Se habla poco de las madres, se escribe poco y se reivindica poco su papel. Las tareas de cuidado se naturalizaron y ya sabemos que la cultura, la nuestra al menos, devaluó la Naturaleza y todo lo que consideraba natural. Así el cuidado, a cargo mayormente de las mujeres, también fue devaluado. Las propias mujeres han reivindicado poco a la madre. Las primeras olas del feminismo sintieron que la sociedad igualaba mujer a madre en un reduccionismo que eliminaba la libertad femenina. Como reacción, muchas consideraron que la liberación de una mujer vendría con su rechazo a ser madre. Afortunadamente, esto cambió en los últimos años. El feminismo ha visto que las mujeres defendían una libertad que no dependiera de ser o no ser madre. Y que el cuidado atribuido era un trabajo social imprescindible del que los hombres tenían también que corresponsabilizarse.

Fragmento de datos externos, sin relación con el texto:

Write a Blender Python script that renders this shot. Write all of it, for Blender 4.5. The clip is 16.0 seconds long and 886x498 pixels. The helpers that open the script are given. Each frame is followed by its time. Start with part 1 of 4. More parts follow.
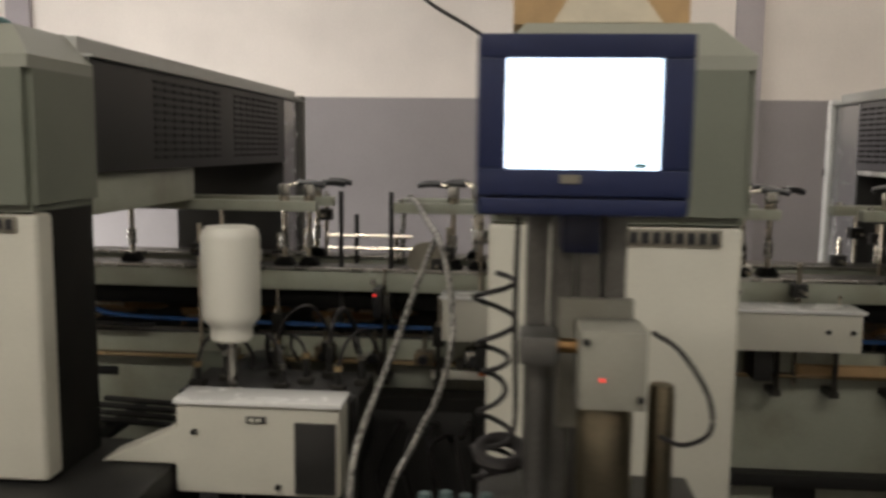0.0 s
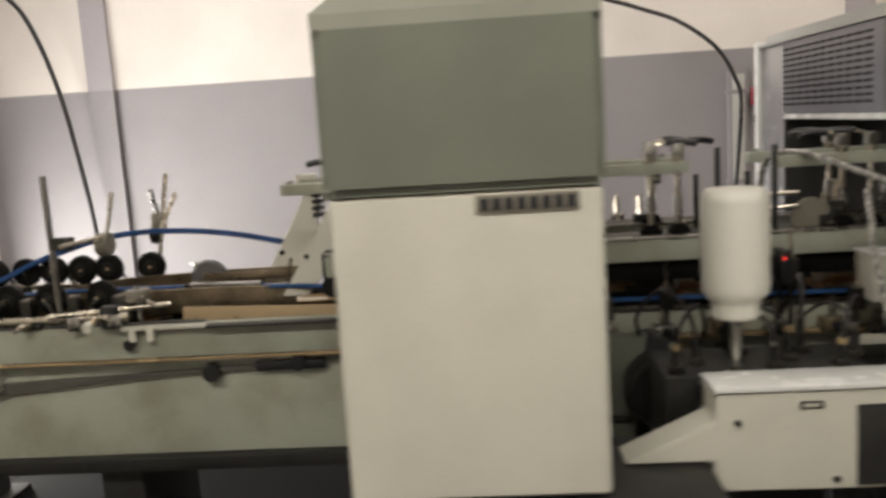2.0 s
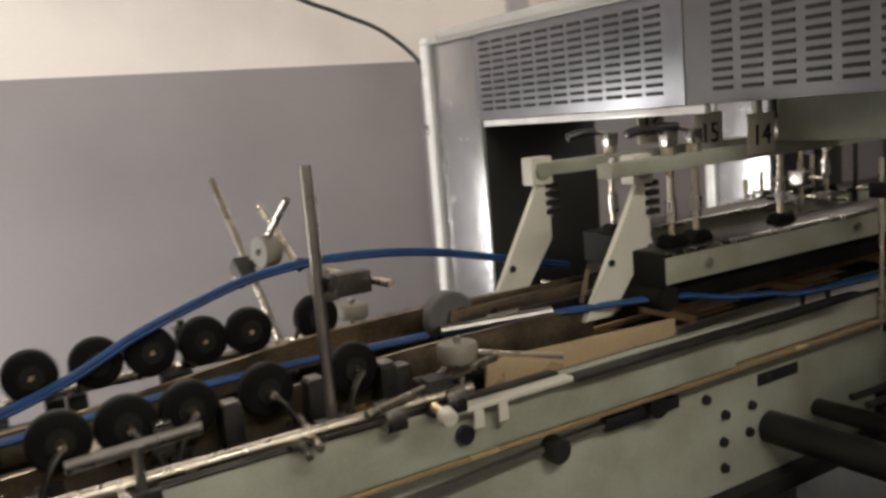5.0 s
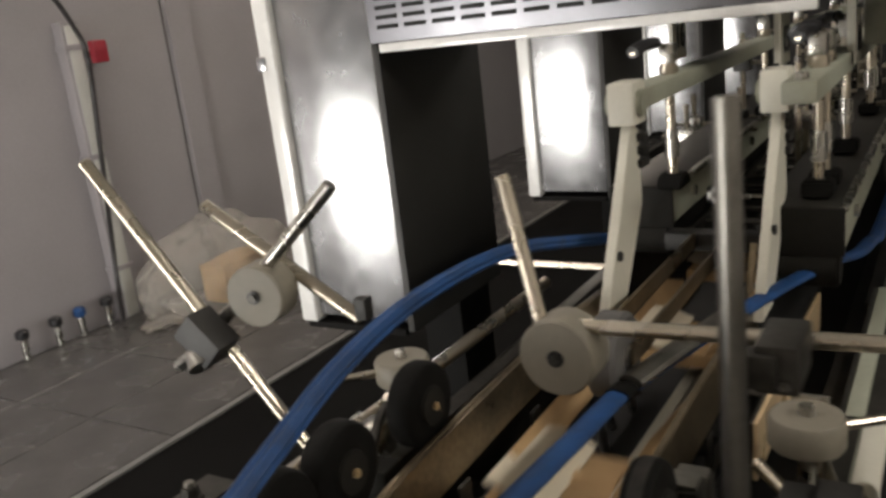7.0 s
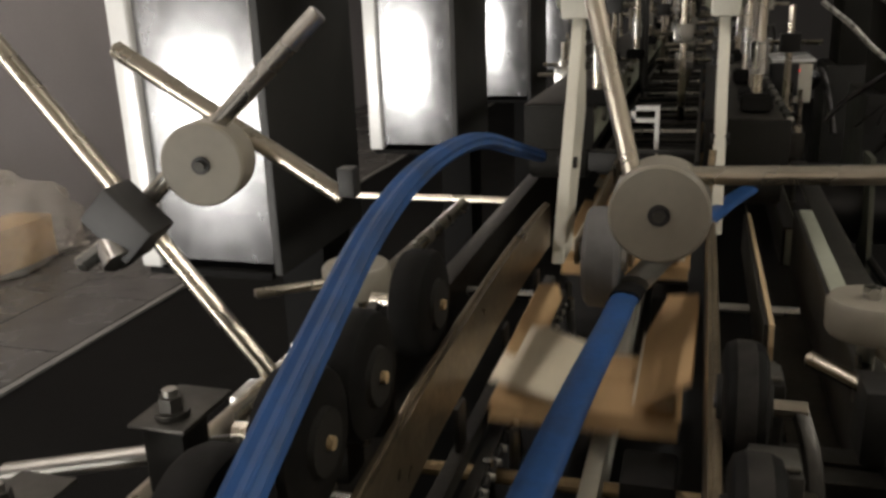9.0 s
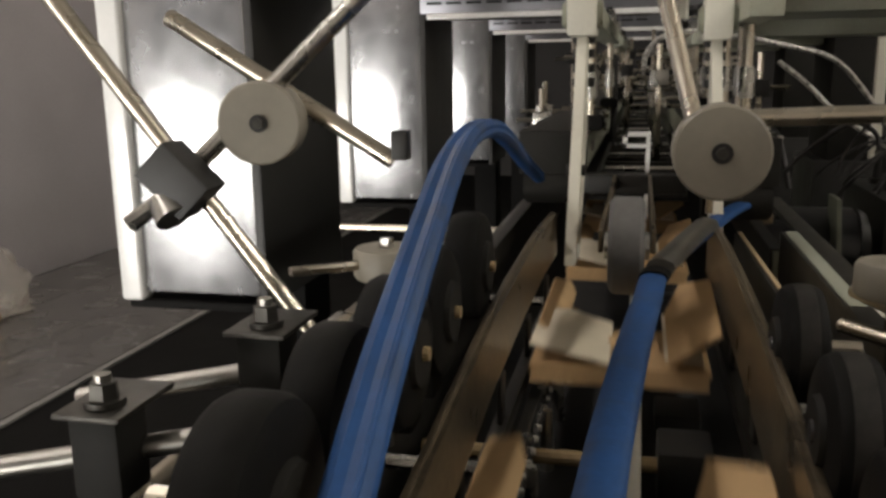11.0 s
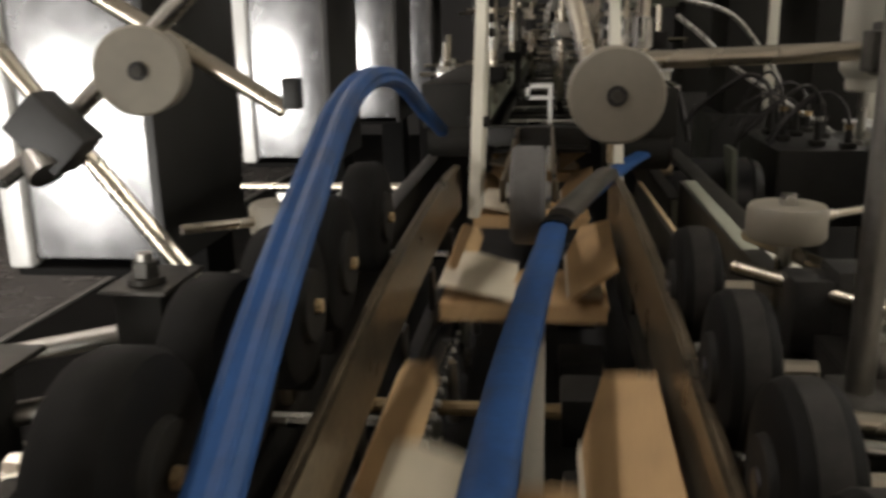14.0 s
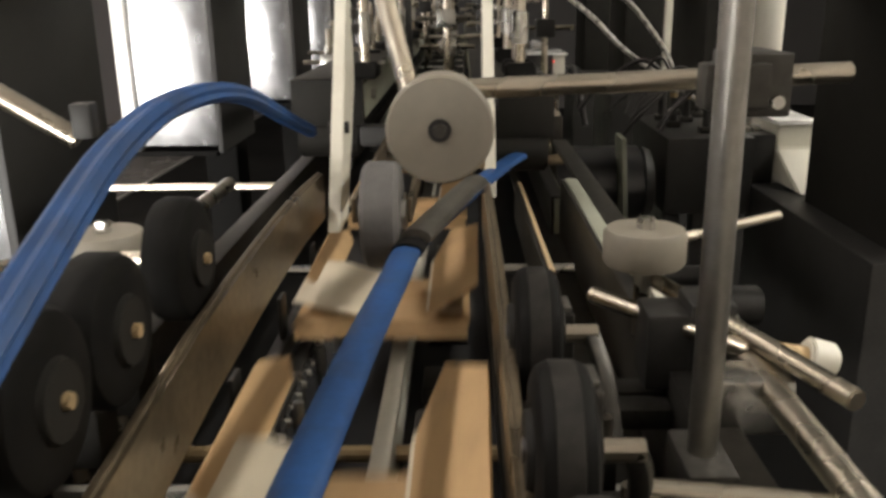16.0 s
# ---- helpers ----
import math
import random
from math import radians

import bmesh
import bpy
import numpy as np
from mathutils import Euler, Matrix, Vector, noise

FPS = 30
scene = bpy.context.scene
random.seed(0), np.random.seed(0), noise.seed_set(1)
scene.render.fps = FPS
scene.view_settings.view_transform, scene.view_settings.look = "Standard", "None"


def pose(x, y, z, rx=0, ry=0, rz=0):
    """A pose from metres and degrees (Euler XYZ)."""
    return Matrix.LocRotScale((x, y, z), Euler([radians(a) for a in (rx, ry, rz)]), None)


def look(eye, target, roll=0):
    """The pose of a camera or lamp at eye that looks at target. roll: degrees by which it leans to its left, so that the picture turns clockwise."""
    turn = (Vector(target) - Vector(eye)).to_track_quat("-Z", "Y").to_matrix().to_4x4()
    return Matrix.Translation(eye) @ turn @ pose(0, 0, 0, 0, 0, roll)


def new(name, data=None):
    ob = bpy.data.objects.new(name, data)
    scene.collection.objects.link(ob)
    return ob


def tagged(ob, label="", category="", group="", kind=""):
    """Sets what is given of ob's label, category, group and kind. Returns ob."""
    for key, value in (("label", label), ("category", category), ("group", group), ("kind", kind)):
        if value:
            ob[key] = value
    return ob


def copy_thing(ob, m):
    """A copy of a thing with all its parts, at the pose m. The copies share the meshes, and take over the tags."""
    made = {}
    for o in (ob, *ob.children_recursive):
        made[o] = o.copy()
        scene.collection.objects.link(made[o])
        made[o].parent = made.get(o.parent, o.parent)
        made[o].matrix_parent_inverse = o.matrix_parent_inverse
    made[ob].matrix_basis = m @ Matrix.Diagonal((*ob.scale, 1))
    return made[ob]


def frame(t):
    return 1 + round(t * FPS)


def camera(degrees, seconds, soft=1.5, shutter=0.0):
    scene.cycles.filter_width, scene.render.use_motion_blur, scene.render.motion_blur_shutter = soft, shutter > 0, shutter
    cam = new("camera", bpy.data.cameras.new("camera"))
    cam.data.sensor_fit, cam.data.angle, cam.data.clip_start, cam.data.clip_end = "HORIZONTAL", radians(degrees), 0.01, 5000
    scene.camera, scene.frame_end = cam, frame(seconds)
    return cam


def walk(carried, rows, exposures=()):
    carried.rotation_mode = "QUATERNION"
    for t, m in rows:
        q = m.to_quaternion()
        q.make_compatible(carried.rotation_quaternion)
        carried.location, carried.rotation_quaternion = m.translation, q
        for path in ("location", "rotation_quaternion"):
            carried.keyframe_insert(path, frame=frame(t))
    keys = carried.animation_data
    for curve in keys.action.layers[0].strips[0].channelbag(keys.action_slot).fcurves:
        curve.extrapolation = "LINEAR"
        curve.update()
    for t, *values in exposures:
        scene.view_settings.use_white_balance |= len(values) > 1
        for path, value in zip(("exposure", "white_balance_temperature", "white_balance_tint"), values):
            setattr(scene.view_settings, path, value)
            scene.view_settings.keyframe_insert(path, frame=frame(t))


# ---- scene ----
cam = camera(55.2, 16.0, soft=3.0, shutter=0.5)
PATH = [
    (0, (0.737, -1.251, 1.506), (0.572, 0.728, 1.267), 0.7),
    (0.5, (0.536, -1.249, 1.513), (0.37, 0.728, 1.26), -0.1),
    (1, (0.351, -1.232, 1.497), (0.186, 0.742, 1.217), -1.5),
    (1.5, (0.141, -1.213, 1.508), (-0.005, 0.76, 1.217), -2.2),
    (2, (-0.139, -1.128, 1.492), (-0.276, 0.845, 1.194), -3.6),
    (2.5, (-0.47, -1.088, 1.471), (-0.544, 0.89, 1.183), -4.2),
    (3, (-0.758, -1.03, 1.483), (-0.755, 0.948, 1.184), -3.9),
    (3.5, (-1.012, -0.896, 1.498), (-0.918, 1.082, 1.214), -5.3),
    (4, (-1.292, -0.727, 1.487), (-0.931, 1.223, 1.229), -3.9),
    (4.5, (-1.507, -0.52, 1.47), (-0.797, 1.33, 1.198), -3.8),
    (7, (-1.57, 0.592, 1.477), (0.064, 1.623, 0.959), -6.8),
    (7.5, (-1.547, 0.683, 1.46), (0.141, 1.607, 0.912), -4.8),
    (8, (-1.534, 0.736, 1.414), (0.229, 1.491, 0.848), -3.4),
    (8.5, (-1.528, 0.776, 1.375), (0.279, 1.41, 0.801), -2.4),
    (9, (-1.538, 0.797, 1.372), (0.288, 1.362, 0.781), -2.2),
    (11.5, (-1.589, 0.866, 1.29), (0.316, 1.301, 0.898), -0.9),
    (12, (-1.591, 0.868, 1.289), (0.314, 1.297, 0.857), -1.0),
    (12.5, (-1.594, 0.871, 1.288), (0.31, 1.297, 0.848), -0.9),
    (13, (-1.594, 0.87, 1.288), (0.304, 1.3, 0.826), -1.1),
    (13.5, (-1.587, 0.866, 1.287), (0.311, 1.263, 0.8), -1.2),
    (14, (-1.572, 0.853, 1.291), (0.348, 1.093, 0.786), -1.1),
    (14.5, (-1.55, 0.841, 1.294), (0.373, 0.952, 0.758), -0.8),
    (15, (-1.534, 0.831, 1.301), (0.39, 0.895, 0.758), -0.9),
    (15.5, (-1.533, 0.829, 1.304), (0.388, 0.875, 0.75), -1.0),
    (16, (-1.507, 0.804, 1.315), (0.41, 0.852, 0.747), -0.9),
]
walk(cam, [(t, look(eye, target, roll)) for t, eye, target, roll in PATH],
     exposures=[(0.0, -0.42), (0.5, -0.42), (1.0, -0.25), (1.5, 0.0), (2.5, 0.05), (3.5, -0.1), (4.5, -0.1), (7.0, -0.1), (8.0, -0.2), (8.5, -0.2), (9.0, -0.1), (13.0, -0.05), (14.0, 0.0), (14.5, 0.4), (15.0, 0.62), (16.0, 0.75)])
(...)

Nuestra madre, la mía y de mi hermano Salvador, se llamaba Carmen Portolés Cortés y en estos días hubiera cumplido cien años. Había nacido en Santolea, aunque desde bien pequeña vivió en Alcañiz debido a que el pantano inundó las tierras de sus padres. Era muy inteligente y le encantaba estudiar. Para ir a la escuela, entonces situada en el Cuartelillo, desde la torre Matarile donde vivía la familia, cada día recorría varios kilómetros. Cuando estalló la guerra tenía quince años, pero ya antes hubo de dejar de ir a clase para participar en el cuidado de sus ocho hermanos. Mujer profundamente religiosa, nos dejó hace cuatro años, a sus noventa y seis, pero sus cuidados y su ser permanecerán siempre en nosotros, sus hijos. Un feminismo que reivindica el cuidado tendría que valorar más lo que hicieron las madres.